As part of sharing his expertise with me, David introduced me to a Japanese concept called kaizen. It’s a large part of why so many of the technological innovations of the 20th century came from Japan.
Kaizen is the practice of making continuous incremental improvements. Each of which may seem relatively insignificant. But together, they represent a massive improvement in the performance of any given system.
So, for example, a business that improves 11 critical parts of the customer journey by 11% each doesn’t get 11 times 11% growth (121%) but rather grows by 3X. And those same 11 parts of the customer journey improved by just 25% each create 11-times growth in the business. (This is the principle behind my Most Valuable Customer Strategy training.)
Although there are a million new applications for this, this lesson is as old as civilization…
I’ve mentioned in recent essays that I’ve been proactively studying the ancient philosophy of Stoicism recently. It’s meant as a practical philosophy, and has been followed by everyone from slaves to emperors in ancient Rome, and today by leading entrepreneurs, political and social leaders, and even the US military.
Stoicism is meant to help you live a good life, plain and simple.
And this lesson is one taught in Stoicism as well.
Each day, you try to be a little better than you were the last.
So much of Stoicism is focused on living a good life, a life of virtue. Following the lessons of Stoicism, you never believe that you’re superior. Rather, you recognize all your shortcomings with radical honesty, and seek to be a little better every day.
It’s in this vein that Seneca said, “I am satisfied if each day I make some reduction in the number of my vices and find fault with my mistakes.”
You’ll never be perfect. You’ll never be free of your vices.
There will always be a higher answer to the question of, “How high is high?”
And that applies whether we’re talking about your virtue, your health, your career skills, your wealth, your business profits, or anything else.
The question is, if you want to go higher, what will you do today to get just a little better? And then tomorrow?
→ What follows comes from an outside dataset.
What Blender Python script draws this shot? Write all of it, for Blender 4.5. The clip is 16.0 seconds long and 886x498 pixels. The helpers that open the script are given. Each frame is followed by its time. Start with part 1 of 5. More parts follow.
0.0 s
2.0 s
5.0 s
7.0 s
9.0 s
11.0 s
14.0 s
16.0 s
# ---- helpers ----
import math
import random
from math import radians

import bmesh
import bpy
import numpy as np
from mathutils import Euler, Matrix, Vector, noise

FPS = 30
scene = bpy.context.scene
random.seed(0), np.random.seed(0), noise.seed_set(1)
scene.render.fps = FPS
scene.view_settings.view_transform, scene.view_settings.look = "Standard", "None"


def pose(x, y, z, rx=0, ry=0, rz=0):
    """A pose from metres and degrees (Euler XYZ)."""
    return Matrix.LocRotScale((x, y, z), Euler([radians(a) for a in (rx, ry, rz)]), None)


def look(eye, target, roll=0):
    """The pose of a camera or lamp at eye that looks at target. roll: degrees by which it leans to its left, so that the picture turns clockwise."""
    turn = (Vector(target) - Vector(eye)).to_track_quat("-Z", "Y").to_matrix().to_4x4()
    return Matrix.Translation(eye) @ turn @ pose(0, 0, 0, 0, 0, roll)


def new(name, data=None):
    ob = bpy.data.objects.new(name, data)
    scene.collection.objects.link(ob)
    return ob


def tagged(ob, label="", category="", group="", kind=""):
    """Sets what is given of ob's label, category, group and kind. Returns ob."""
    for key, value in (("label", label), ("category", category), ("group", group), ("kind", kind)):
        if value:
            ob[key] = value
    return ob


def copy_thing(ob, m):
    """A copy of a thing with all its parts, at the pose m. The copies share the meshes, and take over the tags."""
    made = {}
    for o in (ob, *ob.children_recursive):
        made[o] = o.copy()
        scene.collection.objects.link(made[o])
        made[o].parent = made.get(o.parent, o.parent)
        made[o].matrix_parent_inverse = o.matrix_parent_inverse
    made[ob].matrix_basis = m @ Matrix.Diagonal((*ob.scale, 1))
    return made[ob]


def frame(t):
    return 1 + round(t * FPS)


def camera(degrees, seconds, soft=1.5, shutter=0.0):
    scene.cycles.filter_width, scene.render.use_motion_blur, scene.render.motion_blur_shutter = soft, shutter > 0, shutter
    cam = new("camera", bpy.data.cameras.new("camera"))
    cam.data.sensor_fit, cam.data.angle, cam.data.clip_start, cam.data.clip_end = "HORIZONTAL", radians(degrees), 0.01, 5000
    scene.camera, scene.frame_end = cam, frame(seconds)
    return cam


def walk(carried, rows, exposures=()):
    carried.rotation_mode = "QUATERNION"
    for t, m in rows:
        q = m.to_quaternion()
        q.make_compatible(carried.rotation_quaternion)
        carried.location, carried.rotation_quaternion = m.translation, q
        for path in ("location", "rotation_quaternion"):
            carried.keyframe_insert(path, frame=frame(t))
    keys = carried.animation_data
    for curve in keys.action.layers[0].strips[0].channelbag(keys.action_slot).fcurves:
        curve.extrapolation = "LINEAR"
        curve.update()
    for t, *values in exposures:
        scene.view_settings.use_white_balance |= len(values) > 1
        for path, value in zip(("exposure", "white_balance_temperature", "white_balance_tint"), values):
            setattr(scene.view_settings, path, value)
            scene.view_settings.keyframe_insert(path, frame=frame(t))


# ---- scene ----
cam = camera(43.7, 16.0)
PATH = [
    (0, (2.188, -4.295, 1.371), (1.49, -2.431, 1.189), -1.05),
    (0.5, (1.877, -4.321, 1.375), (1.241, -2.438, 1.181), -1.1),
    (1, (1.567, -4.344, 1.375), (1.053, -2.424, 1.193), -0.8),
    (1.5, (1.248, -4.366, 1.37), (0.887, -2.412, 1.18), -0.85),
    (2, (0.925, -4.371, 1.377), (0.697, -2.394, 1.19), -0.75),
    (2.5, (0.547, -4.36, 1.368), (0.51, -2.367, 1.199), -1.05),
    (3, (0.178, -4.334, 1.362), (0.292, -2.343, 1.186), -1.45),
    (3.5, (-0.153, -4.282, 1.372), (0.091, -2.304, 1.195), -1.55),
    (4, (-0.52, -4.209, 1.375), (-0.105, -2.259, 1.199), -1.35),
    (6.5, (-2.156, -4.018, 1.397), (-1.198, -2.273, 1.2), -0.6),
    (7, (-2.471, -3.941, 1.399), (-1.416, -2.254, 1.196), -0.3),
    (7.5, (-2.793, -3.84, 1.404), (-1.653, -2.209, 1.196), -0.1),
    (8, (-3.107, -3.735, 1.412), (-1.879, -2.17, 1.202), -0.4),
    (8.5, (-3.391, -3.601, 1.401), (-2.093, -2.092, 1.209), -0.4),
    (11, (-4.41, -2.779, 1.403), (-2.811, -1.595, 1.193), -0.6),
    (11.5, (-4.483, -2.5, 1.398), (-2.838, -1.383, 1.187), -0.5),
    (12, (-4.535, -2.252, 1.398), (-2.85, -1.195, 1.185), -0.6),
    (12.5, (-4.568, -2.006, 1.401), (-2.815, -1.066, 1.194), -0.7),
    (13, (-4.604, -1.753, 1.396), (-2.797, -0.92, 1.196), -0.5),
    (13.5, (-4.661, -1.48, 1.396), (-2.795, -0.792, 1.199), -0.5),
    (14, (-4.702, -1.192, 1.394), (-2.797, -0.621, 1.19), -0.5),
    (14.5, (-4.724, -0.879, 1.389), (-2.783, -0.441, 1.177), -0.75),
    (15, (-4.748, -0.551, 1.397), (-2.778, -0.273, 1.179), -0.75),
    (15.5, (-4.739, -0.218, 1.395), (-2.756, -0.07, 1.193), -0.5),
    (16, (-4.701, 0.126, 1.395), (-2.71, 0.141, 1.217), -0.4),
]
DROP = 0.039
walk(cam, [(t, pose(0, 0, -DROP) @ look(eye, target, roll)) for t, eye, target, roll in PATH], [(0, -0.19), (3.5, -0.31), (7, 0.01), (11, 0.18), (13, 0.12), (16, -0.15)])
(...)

And the day after? And the day after?
And then each day judge yourself by the mistakes you made, that kept you from living your best life — only judged against who you were yesterday.
There will be many days where you fail…
There will be many days where who you are feels like a failure against who you were yesterday.
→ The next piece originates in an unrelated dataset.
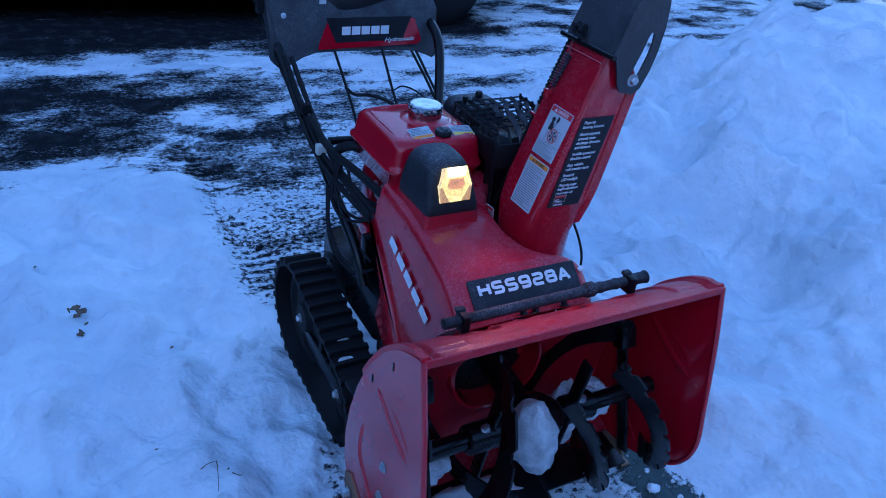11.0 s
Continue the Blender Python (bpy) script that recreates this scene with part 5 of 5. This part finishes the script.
# withered leaves on the swept snow
for k, (x, y, s) in enumerate(((-0.862, 1.215, 0.05), (-0.835, 1.17, 0.016), (-0.86, 1.115, 0.026), (-0.63, 0.98, 0.008), (-0.74, 0.62, 0.007), (-0.60, 0.45, 0.006), (-0.95, 1.5, 0.01))):
    bm = bmesh.new()
    rr = random.Random(70 + k)
    for j in range(9):
        a, l = rr.gauss(0.9, 0.7) + (math.pi if j % 2 else 0), s * rr.uniform(0.35, 0.75)
        w = s * rr.uniform(0.2, 0.42)
        d, o = V(math.cos(a), math.sin(a), rr.uniform(-0.05, 0.22)), V(-math.sin(a), math.cos(a), rr.uniform(-0.25, 0.25))
        p = V(x + rr.uniform(-1, 1) * s * 0.3, y + rr.uniform(-1, 1) * s * 0.3, zg(x, y) + 0.001)
        tip = p + d * l
        quad = [p, p + d * l * 0.5 + o * w, tip, p + d * l * 0.5 - o * w]
        top = [bm.verts.new(q) for q in quad]
        low = [bm.verts.new(q - V(0, 0, 0.0015)) for q in quad]
        bm.faces.new(top)
        bm.faces.new(low[::-1])
        for i in range(4):
            bm.faces.new((top[i], low[i], low[(i + 1) % 4], top[(i + 1) % 4]))
    me = bpy.data.meshes.new("dead_leaves")
    bm.to_mesh(me)
    bm.free()
    me.materials.append(dead_leaf)
    tagged(new("dead_leaves", me), "withered brown leaves half buried in snow", "leaves", "dead leaves on the snow")

# thin twigs on the swept snow
for k, pts in enumerate(([(-0.618, 0.497), (-0.628, 0.44), (-0.641, 0.38)], [(-0.66, 0.48), (-0.64, 0.49), (-0.618, 0.497)], [(-0.60, 0.415), (-0.585, 0.40), (-0.575, 0.41)])):
    bm = tube(bmesh.new(), [(x, y, zg(x, y) + 0.006) for x, y in pts], lambda t: 0.0014 - 0.0008 * t, 6, 4)
    me = bpy.data.meshes.new("twig")
    bm.to_mesh(me)
    bm.free()
    me.materials.append(dead_leaf)
    tagged(new("twig", me), "thin brown twig lying on the snow", "twig", "twigs on the snow")

# ---- parked car behind ----
car = thing("car", "black parked car on the bare asphalt behind", "car")
CM = Matrix.Translation((0.38, 5.22, 0)) @ pose(0, 0, 0, 0, 0, -8)


def car_part(name, bm, material, parent, label=""):
    ob = part(name, bm, material, parent, label)
    ob.matrix_local = CM if parent is car else Matrix.Identity(4)
    return ob


SECT = [(-2.2, 0.35, 0.75, 0.82), (-2.05, 0.24, 0.88, 0.88), (-1.2, 0.20, 0.98, 0.9), (0.0, 0.20, 1.0, 0.9), (1.4, 0.20, 0.98, 0.9), (2.2, 0.24, 0.92, 0.88), (2.4, 0.36, 0.78, 0.8)]
rows = []
for x, z0, z1, w in SECT:
    rows.append([V(x, a, b) for a, b in rounded(-w, w, z0, z1, 0.1)])
car_part("car_body", loft(bmesh.new(), rows), car_black, car)
rows = []
for x, z1, w in ((-1.9, 0.95, 0.75), (-1.3, 1.45, 0.66), (0.3, 1.5, 0.66), (1.2, 0.98, 0.75)):
    rows.append([V(x, a, b) for a, b in rounded(-w, w, 0.9, z1, 0.04)])
car_part("cabin", loft(bmesh.new(), rows), dark_glass, car)
bm = boxed((-1.3, -0.92, 0.17), (1.3, -0.86, 0.26), 0.02)
car_part("sill", bm, car_black, car)
# chrome strip added in place of the snow's reflection along the sill
car_part("sill_reflection", boxed((-1.3, -0.935, 0.262), (1.3, -0.925, 0.270), 0.002), chrome, car, "thin bright strip in place of snow mirrored in the sill")
for x in (-1.45, 1.62):
    for y in (-0.8, 0.8):
        wm_ = Matrix.Translation((x, y, 0.33)) @ pose(0, 0, 0, 90)
        bm = lathe(bmesh.new(), [(0.22, -0.1), (0.31, -0.1), (0.335, -0.08), (0.335, 0.08), (0.31, 0.1), (0.22, 0.1)], wm_, 36)
        wheel = car_part("tyre", bm, rubber, car)
        bm = lathe(bmesh.new(), [(0.05, 0.075), (0.21, 0.085), (0.225, 0.1), (0.225, -0.1), (0.2, -0.1)], wm_, 36)
        ob = part("rim", bm, cast, wheel)

# ---- unseen dark ring, added to block the low sky and shape the light ----
bm = bmesh.new()
rings = []
for k in range(241):
    a = 2 * math.pi * k / 240
    near_sun = math.exp(-(((math.degrees(a) - SUN_AZ + 180) % 360 - 180) / 18) ** 4)
    # lower on this side, to let more skylight in
    sky_gap = math.exp(-(((math.degrees(a) - 15 + 180) % 360 - 180) / 55) ** 4)
    h = (26 - 19 * near_sun - 20 * sky_gap) * (0.85 + 0.22 * noise.noise(V(math.cos(a) * 4, math.sin(a) * 4, 0)) + 0.16 * noise.noise(V(math.cos(a) * 21, math.sin(a) * 21, 3)) + 0.10 * noise.noise(V(math.cos(a) * 70, math.sin(a) * 70, 5)))
    d = V(math.cos(a), math.sin(a), 0)
    rings.append([d * 38 + V(0, 0, -0.2), d * 38 + V(0, 0, h * 0.6), d * 39.5 + V(0, 0, h), d * 41 + V(0, 0, -0.2)])
loft(bm, rings, caps=False)
me = bpy.data.meshes.new("sky_blocker")
bmesh.ops.recalc_face_normals(bm, faces=bm.faces)
bm.to_mesh(me)
bm.free()
me.materials.append(woods)
tagged(new("sky_blocker", me), "unseen dark ring added to block the low sky", "woods", kind="structure")

# ---- added out of view to shade the place: a sun-blocking wall and dappling leaves ----
s_dir = V(math.cos(radians(SUN_AZ)), math.sin(radians(SUN_AZ)), 0)
corner = V(2.35, -1.1, 0) + s_dir * 10.5
left_dir = V(s_dir.y, -s_dir.x, 0)
WM = Matrix((left_dir, s_dir, V(0, 0, 1))).transposed().to_4x4()
WM.translation = corner
# unseen block that only casts the large shadow
bm = boxed((0.0, 0.0, -0.1), (10.0, 5.0, 5.0), 0.01, WM)
me = bpy.data.meshes.new("sun_blocker_wall")
bm.to_mesh(me)
bm.free()
me.materials.append(blocker_paint)
tagged(new("sun_blocker_wall", me), "unseen plain block added to keep the sun off the drive", "wall", kind="structure")
# unseen leaves, added so that sunlight falls in patches past the wall's edge
rr = random.Random(21)
bm = bmesh.new()
for k in range(1500):
    u = -5.5 * rr.random() ** 1.2
    p = WM @ V(u, rr.uniform(-0.4, 0.4), rr.uniform(0.0, 5.4))
    a = V(rr.gauss(0, 1), rr.gauss(0, 1), rr.gauss(0, 1)).normalized()
    o = a.orthogonal().normalized()
    w = a.cross(o)
    s = rr.uniform(0.05, 0.17)
    quad = [p + o * s, p + w * s * 0.6, p - o * s, p - w * s * 0.6]
    top = [bm.verts.new(q) for q in quad]
    low = [bm.verts.new(q + a * 0.004) for q in quad]
    bm.faces.new(top)
    bm.faces.new(low[::-1])
    for i in range(4):
        bm.faces.new((top[i], low[i], low[(i + 1) % 4], top[(i + 1) % 4]))
me = bpy.data.meshes.new("bush")
bm.to_mesh(me)
bm.free()
me.materials.append(dapple_leaf)
tagged(new("bush", me), "unseen loose leaves added to break the sunlight into patches", "bush", kind="stuff")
The question is always, “What can you learn from your failure, and how will that lesson help you going forward?”
When — after 15 days of continually-increasing pull-up counts — I was down to doing one pull-up at a time just to add to my daily count, it felt like a failure.
My muscles were dead.
But in that moment, I was able to step back, and ask if another day of that was truly better than giving my tired muscles a break.
I actually decided that to get better every day, I had to “go backwards” and take two days’ rest.
My muscles throbbed from the inside as they recovered from the fatigue.
But when I started up again, the reps became easier.
I learned from pushing my body to the point of failure.
And I was able to adapt, to increase my capability.
If you think I’m just talking about fitness, you miss the point.
This is life.
Every day you have lessons — in both success and failure — that you can use to improve.
The question is, will you learn and use them?